Especially the one I’m reading now, the Diagon Alley chapter, if you like, where our hero learns about the new world he’s stumbled into. It makes me really proud of this festering mound of refuse I have shat out of my brain, because it reads almost exactly like every other bad YA paranormal novel I’ve ever read …

Because I’m rooting for the bad guy.

And it’s exactly the same as actual published books I’ve read; this is of publishable quality, in that sense, and yes that is a real moral concern. But it’s also genuinely beautiful to behold, and for the first time makes me really feel proud of what I’ve accomplished here. In particular, I adore the fact that the bad guy, who is supposed to come across as domineering, arrogant and bullying, instead comes across as completely in the right for doing everything he’s done up to this point. Specifically, everything he’s done that has upset the main character, who is a whinging little shitstain that I want to see run over by a car and smeared across the highway like a tub of paint. Sure, the bad guy could probably do with some honest feedback about some of his behaviour, but all in all he’s not the one coming off as the problem. And that includes him shooting the main character with a gun at point-blank range.

I am that fucking good.

It’s awful; it’s despicable; and it’s the best fucking thing I’ve ever done in my life. I am so, so happy. I can’t even.

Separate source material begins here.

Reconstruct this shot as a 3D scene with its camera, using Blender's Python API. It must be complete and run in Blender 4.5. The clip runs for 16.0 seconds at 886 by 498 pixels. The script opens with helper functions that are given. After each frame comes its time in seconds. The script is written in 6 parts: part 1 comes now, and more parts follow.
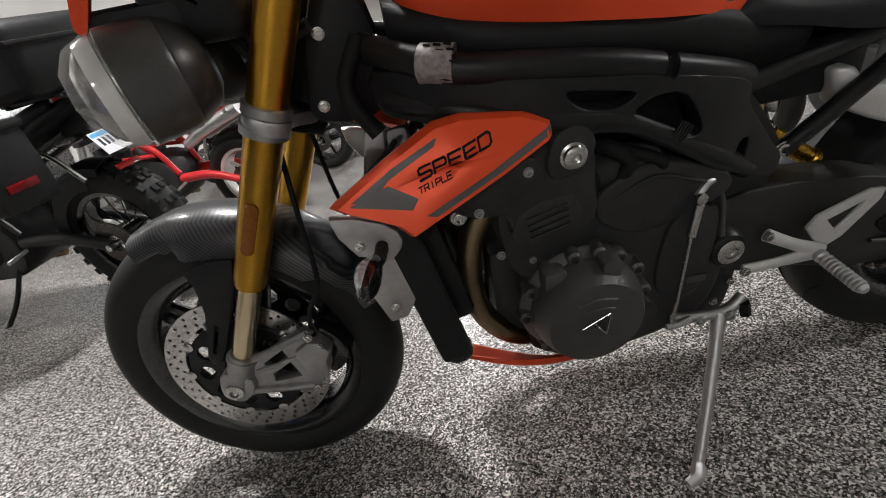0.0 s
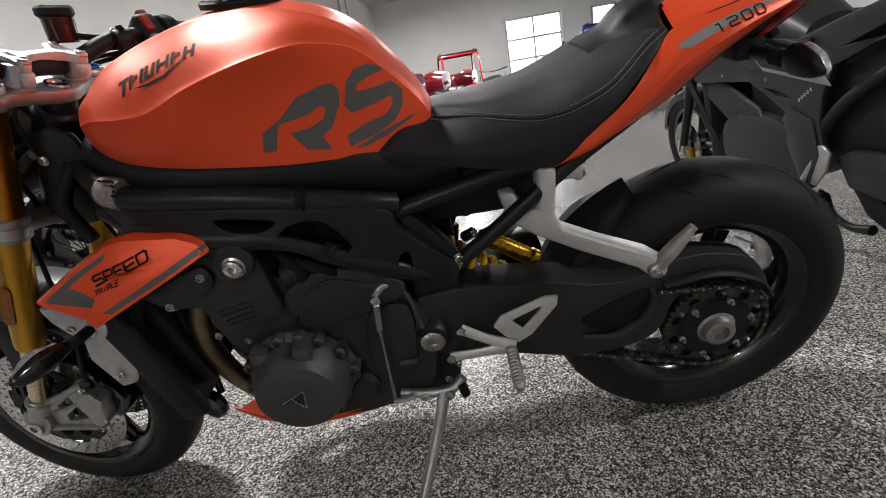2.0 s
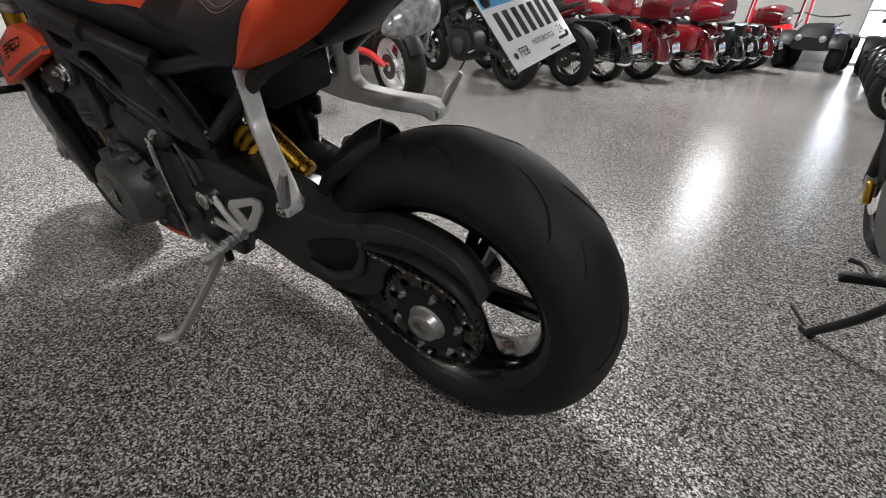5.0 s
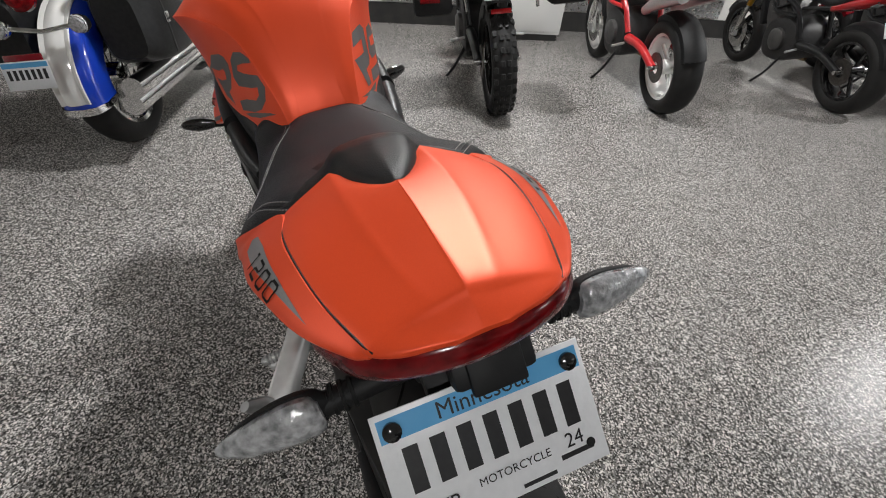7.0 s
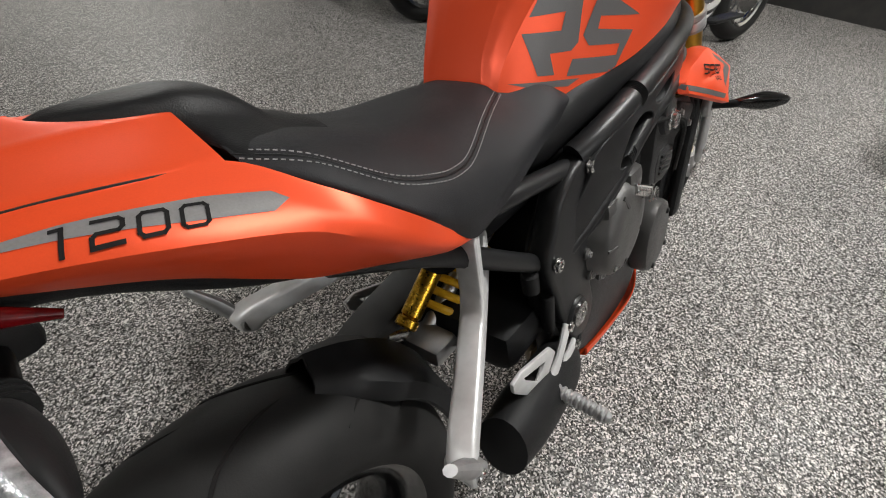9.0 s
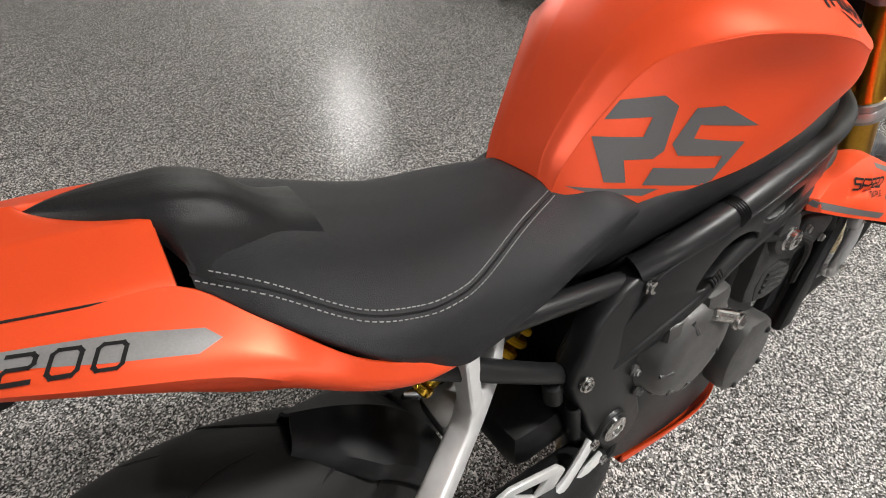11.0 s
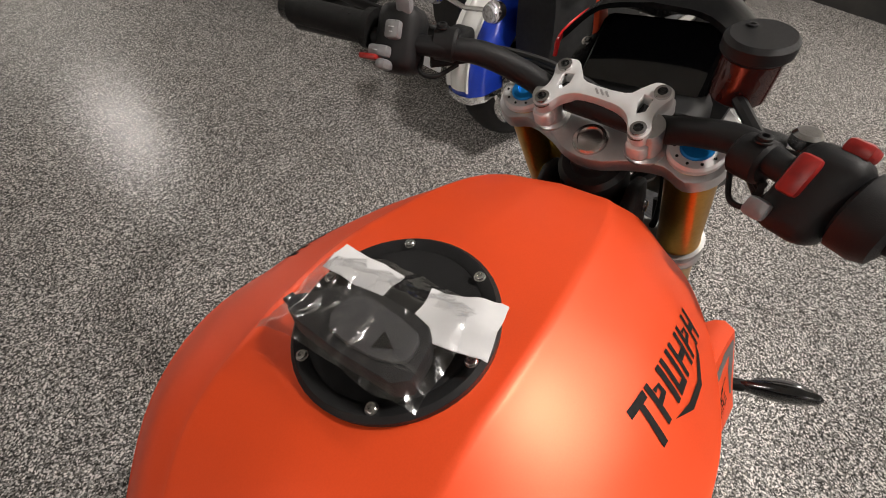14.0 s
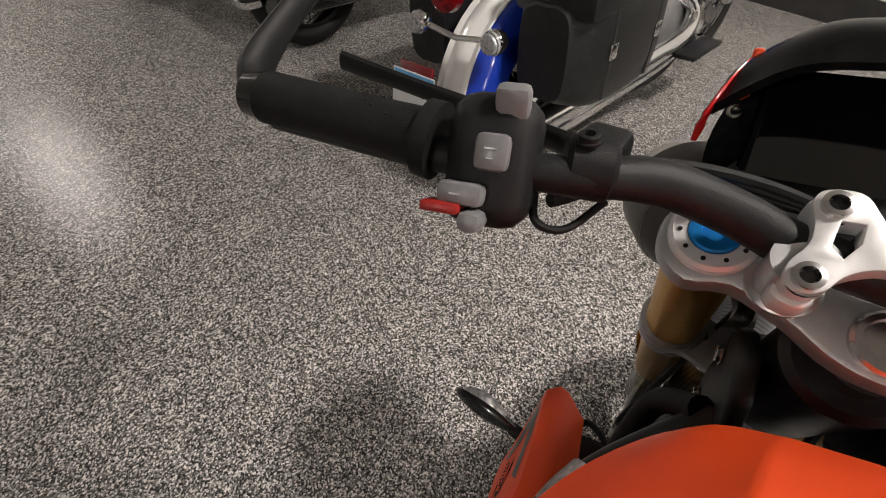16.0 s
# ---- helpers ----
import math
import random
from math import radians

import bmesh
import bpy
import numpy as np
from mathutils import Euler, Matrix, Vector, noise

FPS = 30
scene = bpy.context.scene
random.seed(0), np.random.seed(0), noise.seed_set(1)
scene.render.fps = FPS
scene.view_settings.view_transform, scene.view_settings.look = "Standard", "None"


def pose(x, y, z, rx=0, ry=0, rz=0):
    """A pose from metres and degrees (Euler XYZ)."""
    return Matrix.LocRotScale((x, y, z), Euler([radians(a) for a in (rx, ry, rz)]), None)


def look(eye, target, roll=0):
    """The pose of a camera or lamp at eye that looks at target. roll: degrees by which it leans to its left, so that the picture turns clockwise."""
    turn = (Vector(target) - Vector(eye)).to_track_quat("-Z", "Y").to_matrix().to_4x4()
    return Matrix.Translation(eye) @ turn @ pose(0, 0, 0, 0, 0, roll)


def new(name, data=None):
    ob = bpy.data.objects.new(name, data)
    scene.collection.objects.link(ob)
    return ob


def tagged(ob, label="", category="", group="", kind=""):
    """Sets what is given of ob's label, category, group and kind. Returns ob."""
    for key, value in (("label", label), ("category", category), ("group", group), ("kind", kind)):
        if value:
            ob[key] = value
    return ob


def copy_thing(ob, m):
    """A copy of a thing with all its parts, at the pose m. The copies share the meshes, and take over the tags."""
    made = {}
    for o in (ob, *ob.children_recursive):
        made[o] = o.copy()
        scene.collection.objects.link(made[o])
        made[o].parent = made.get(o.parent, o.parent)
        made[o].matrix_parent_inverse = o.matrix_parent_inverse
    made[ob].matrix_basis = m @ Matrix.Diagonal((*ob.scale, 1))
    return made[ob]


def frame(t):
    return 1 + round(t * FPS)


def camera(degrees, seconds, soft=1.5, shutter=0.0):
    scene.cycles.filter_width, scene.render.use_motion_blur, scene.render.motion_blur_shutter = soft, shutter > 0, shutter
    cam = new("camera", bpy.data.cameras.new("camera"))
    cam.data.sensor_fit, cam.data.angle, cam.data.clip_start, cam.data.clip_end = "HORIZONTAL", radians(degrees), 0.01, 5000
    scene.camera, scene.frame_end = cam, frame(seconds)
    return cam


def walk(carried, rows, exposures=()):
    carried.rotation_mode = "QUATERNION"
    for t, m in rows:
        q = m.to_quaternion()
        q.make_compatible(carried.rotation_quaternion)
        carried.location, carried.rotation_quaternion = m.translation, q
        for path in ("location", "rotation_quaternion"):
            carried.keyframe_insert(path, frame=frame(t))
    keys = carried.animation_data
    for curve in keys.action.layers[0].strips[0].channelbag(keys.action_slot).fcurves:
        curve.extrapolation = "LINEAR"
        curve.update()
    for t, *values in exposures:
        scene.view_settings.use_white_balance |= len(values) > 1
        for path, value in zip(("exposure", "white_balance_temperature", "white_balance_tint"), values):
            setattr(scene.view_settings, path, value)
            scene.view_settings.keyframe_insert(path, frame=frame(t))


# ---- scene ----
from mathutils.bvhtree import BVHTree

# the parked motorcycle leans on its side stand; the path is told in the motorcycle's own axes
LEAN = Matrix.Translation((0, 0, 0.002)) @ Matrix.Rotation(radians(12.0), 4, "X")
cam = camera(87.1, 16.0, soft=1.0)
PATH = [
    (0, (-1.067, -0.76, 0.948), (-1.004, 0.915, -0.142), -11.0),
    (0.5, (-0.941, -0.812, 0.982), (-0.897, 0.874, -0.094), -11.0),
    (1, (-0.797, -0.814, 1.014), (-0.787, 0.884, -0.043), -10.9),
    (1.5, (-0.639, -0.812, 1.031), (-0.673, 0.894, -0.014), -10.9),
    (2, (-0.475, -0.848, 1.046), (-0.556, 0.865, 0.016), -10.6),
    (2.5, (-0.312, -0.898, 1.074), (-0.423, 0.81, 0.04), -9.8),
    (3, (-0.15, -0.906, 1.057), (-0.355, 0.782, 0.004), -7.8),
    (3.5, (0.04, -0.848, 1.005), (-0.357, 0.785, -0.078), -5.7),
    (3.7, (0.094, -0.83, 0.979), (-0.38, 0.773, -0.12), -4.9),
    (5.8, (0.482, -0.366, 0.99), (-0.679, 0.642, -0.289), -6.4),
    (6, (0.483, -0.301, 1.045), (-0.736, 0.633, -0.237), -7.1),
    (6.5, (0.421, -0.205, 1.125), (-0.918, 0.505, -0.18), -7.8),
    (7, (0.29, -0.069, 1.169), (-1.14, 0.375, -0.156), -8.4),
    (7.5, (0.189, 0.048, 1.158), (-1.337, 0.079, -0.134), -9.9),
    (8, (0.142, 0.204, 1.121), (-1.371, -0.253, -0.104), -11.4),
    (8.2, (0.126, 0.272, 1.097), (-1.336, -0.381, -0.101), -12.2),
    (10.3, (-0.137, 0.442, 0.985), (-0.954, -0.991, -0.146), -4.9),
    (10.5, (-0.141, 0.441, 1.031), (-0.912, -1.014, -0.103), -5.5),
    (11, (-0.14, 0.411, 1.101), (-0.953, -1.013, -0.044), -5.7),
    (11.5, (-0.17, 0.355, 1.144), (-1.145, -0.958, -0.006), -6.0),
    (12, (-0.246, 0.287, 1.211), (-1.34, -0.878, 0.008), -6.6),
    (12.5, (-0.364, 0.262, 1.249), (-1.481, -0.79, -0.034), -8.1),
    (13, (-0.487, 0.251, 1.265), (-1.617, -0.764, -0.036), -8.4),
    (13.5, (-0.57, 0.218, 1.263), (-1.691, -0.764, -0.071), -9.0),
    (14, (-0.641, 0.149, 1.265), (-1.766, -0.794, -0.094), -9.2),
    (14.5, (-0.693, 0.079, 1.245), (-1.833, -0.842, -0.116), -9.0),
    (15, (-0.748, 0.027, 1.241), (-1.917, -0.869, -0.112), -8.5),
    (15.5, (-0.794, -0.06, 1.24), (-2.002, -0.931, -0.094), -8.6),
    (16, (-0.858, -0.126, 1.226), (-2.089, -0.961, -0.11), -9.3),
]
walk(cam, [(t, LEAN @ look(e, g, r)) for t, e, g, r in PATH], [(0, .33, 6300, 11), (1.5, .36, 6300, 11), (2.5, .30, 6250, 12), (3.5, .24, 6250, 11), (6, .34, 6250, 10), (7, .18, 6250, 10), (8, .00, 6350, 9), (10.5, .42, 6350, 9), (11.2, .42, 6450, 10), (12.5, .14, 6800, 11), (14, -.02, 6800, 13), (16, .05, 6850, 14)])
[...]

I might actually consider revising this book and, like, doing something with it, turning it into an actual writing project instead of just a writing exercise that got way out of hand. There’s something here. Passionless though I may have been during the second half of the time it took me to finish this thing, I think my writing might actually have improved because of it. And that seems like a valuable lesson that I shall strive to actually remember for future reference.

In the meantime, back to reading. I genuinely hope that it gets worse from here.